Ma recherche questionne les notions de productivité et d’utilité, notamment dans leur application aux images et au temps. Je porte une attention particulière aux images  pauvres , au temps dit  perdu , au banal.
Dans ma pratique, qu'elle soit graphique ou plastique, je manipule des images et des textes ; je les assemble, les taille et les travaille pour chercher la forme qui me paraîtra la plus juste et, ce faisant, je les évalue en permanence, selon des critères variés et fluctuants. La prise de conscience de ce mouvement de jugement perpétuel m’a conduite à questionner les contextes et les critères d’évaluation, ainsi que ce qu’ils disent de nos sociétés : comment décide-t-on collectivement quelles images méritent d’être montrées, quelles histoires méritent d’être racontées ? Qu’est-ce qu’une photo ratée, une affiche inutile ? En portant mon regard sur des objets et moments dévalués, j’interroge le statut des images mais aussi les formes de récit, les manières de faire et de dire qui construisent des discours socialement structurants.

La résidence sera l’occasion de poursuivre mes recherches en me penchant sur une collection personnelle faite de photos-notes sauvegardées au fil des années. Ce sont des photographies pleinement utilitaires (horaires de train, recettes de cuisine, itinéraires) qui, conservées après leur date de péremption, ne servent plus aucun objectif.
Il s’agira donc de travailler cette matière à la fois visuelle et temporelle, d’inventer des protocoles, de trier, classer, raconter ; de parler de, sur et avec les images, d’écrire et de continuer à questionner nos rapports à l’(in)utile et l’(in)efficace par une "expérimentation peu raisonnable, mais exigeante, d’une réalité sans intérêt, mais problématique". 

Après ma résidence, juillet 2022:
Je suis arrivée au BO sans trop savoir ce que j’allais y faire. J’avais mes images comme point de départ, deux livres (Drifts de Kate Zambreno et le Journal de Kafka), mon ordinateur et quelques fournitures de base pour dessiner.
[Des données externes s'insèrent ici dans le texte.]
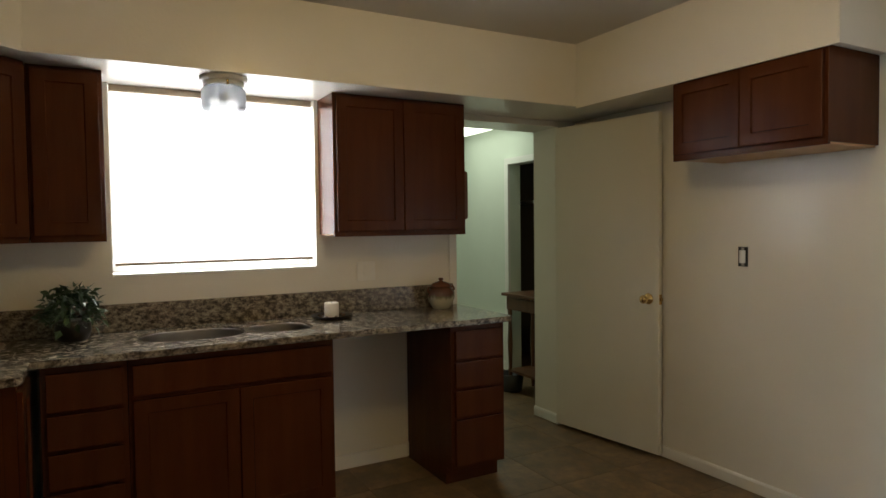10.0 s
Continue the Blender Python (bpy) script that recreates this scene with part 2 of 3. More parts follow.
LEAFRED = leaf_fabric()
VASE = material("smoked_glass", (0.035, 0.022, 0.018), 0.08)
bsdf(VASE).inputs["Coat Weight"].default_value = 0.6
PLATE = material("cream_ceramic", (0.62, 0.56, 0.46), 0.25)
RATTAN = material("white_rattan", (0.72, 0.66, 0.54), 0.7)
DARKBALL = material("dark_woven_ball", (0.02, 0.015, 0.014), 0.5)
BROWNBALL = material("brown_woven_ball", (0.12, 0.07, 0.04), 0.6)
STEM = material("flower_stem", (0.14, 0.17, 0.04), 0.6)


def petal_material():
    m = material("yellow_petal", (0.75, 0.58, 0.03), 0.55)
    g = m.node_tree.nodes.new("ShaderNodeNewGeometry")
    wire(m, ramp(m, g.outputs["Random Per Island"], (0.0, (0.36, 0.24, 0.010)), (0.25, (0.58, 0.43, 0.015)), (1.0, (0.76, 0.62, 0.04))), bsdf(m).inputs["Base Color"])
    bsdf(m).inputs["Subsurface Weight"].default_value = 0.1
    return m


PETAL = petal_material()


def leaf_material():
    m = material("green_leaf", (0.03, 0.06, 0.025), 0.35)
    g = m.node_tree.nodes.new("ShaderNodeNewGeometry")
    wire(m, ramp(m, g.outputs["Random Per Island"], (0.0, (0.018, 0.04, 0.02)), (1.0, (0.06, 0.11, 0.045))), bsdf(m).inputs["Base Color"])
    return m


LEAF = leaf_material()
POT = material("dark_pot_glaze", (0.016, 0.013, 0.011), 0.4)


def jar_material():
    m = material("drip_glaze", (0.5, 0.45, 0.35), 0.22)
    tc = m.node_tree.nodes.new("ShaderNodeTexCoord")
    s = m.node_tree.nodes.new("ShaderNodeSeparateXYZ")
    wire(m, tc.outputs["Object"], s.inputs[0])
    drip = noise_of(m, coords(m, (40, 40, 4)), 1.0, 2)
    h = calc(m, "ADD", s.outputs[2], calc(m, "MULTIPLY", drip, 0.06))
    wire(m, ramp(m, h, (0.105, (0.46, 0.42, 0.31)), (0.122, (0.15, 0.13, 0.07)), (0.138, (0.09, 0.03, 0.016))), bsdf(m).inputs["Base Color"])
    return m


JAR = jar_material()
JARLID = material("brown_glaze", (0.12, 0.04, 0.02), 0.25)
LAMPGLASS = material("lamp_dome", (0.9, 0.85, 0.7), 0.4)
bsdf(LAMPGLASS).inputs["Emission Color"].default_value = (1.0, 0.8, 0.5, 1)
bsdf(LAMPGLASS).inputs["Emission Strength"].default_value = 2.0
TUBE = material("fluorescent_diffuser", (0.8, 0.9, 0.82), 0.5)
bsdf(TUBE).inputs["Emission Color"].default_value = (0.92, 1.0, 0.79, 1)
bsdf(TUBE).inputs["Emission Strength"].default_value = 2.5
PATIO = paint("patio_concrete", (0.42, 0.38, 0.33), 0.9)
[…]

Les dix jours à venir me semblaient un temps à la fois très long et très court ; j’avais un peu peur de me perdre — de perdre du temps en hésitations — et d’avoir du mal à occuper cet atelier plus grand que mon appartement parisien.
J’ai écrit des mots sur des post-it pour y voir plus clair, des fragments de textes dans un carnet. Il a fallu que j’imprime mes images utiles-inutiles pour me rendre compte que je ne voulais pas les montrer directement mais plutôt en garder une empreinte, comme une ombre, pour marquer — noter, observer — le passage du temps sans nostalgie ni sacralisation. Elles ont alors servi de base au dessin, à la modélisation de formes et au récit.
Je repars avec des fragments d’animations vidéo, des morceaux de textes, des envies d’installation et de nouveaux chemins à explorer.